Note that if you want to link to anything in your article subdirectory from your blog post, you should include the directory name:
Wrong: ![My Photo](photo.jpg)
Right: ![My Photo](2011-10-18-middleman/photo.jpg)
If you don't do this, it may still work, but other Middleman features like
:asset_hash
won't work. See this issue for more details.

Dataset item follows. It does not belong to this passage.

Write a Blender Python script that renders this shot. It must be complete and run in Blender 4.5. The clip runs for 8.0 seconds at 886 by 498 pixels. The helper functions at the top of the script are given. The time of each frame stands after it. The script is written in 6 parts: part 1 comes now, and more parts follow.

Locale-specific articles and localization
The blogging extension can be locale-aware. First, you'll want to activate the
:i18n
extension before you activate your :blog
extension. Then, your
articles will be locale-aware. This means that you can use helpers like t()
inside them.
Blog articles can have a specific language stated in their frontmatter, or via
their path using the {lang}
variable in blog.sources
. For example, if
blog.sources
was set to {lang}/{year}-{title}.html
and your article was at
source/de/2013-willkommen.html.markdown
, the language for that article would
be de
. The {lang}
path variable can be used in your blog.permalink
path
as well.
You can access the language of an article using current_article.lang
, and you
can get the list of locale-appropriate articles in a template using
blog.local_articles
.
When generating new articles, you can generate them in a specific locale using
middleman article --lang <locale> TITLE
.
Multiple blogs in a single site
Middleman can host multiple blogs in a single site. To make more than one blog,
simply activate the :blog
extension multiple times:
activate :blog do |blog|
blog.name = "cats"
blog.prefix = "cats"
end
activate :blog do |blog|
blog.name = "dogs"
blog.prefix = "dogs"
end
This will create two blogs, one at /cats
and one at /dogs
. Notice that we
give the blogs names. This is for helpers like blog()
- in order for them to
know what blog we want, we can pass in the blog name to the blog
helper like
blog('dogs')
. In many situations Middleman will automatically be able to find
the right blog for helpers, but you may at times need to specify the blog name
when using helpers like blog
, tag_path
, etc. You can also specify the blog
name in a page's frontmatter (such as in your tag page template) which will
tell all helpers which blog to use.
Other than that, your blogs act as normal, and can be configured totally independently.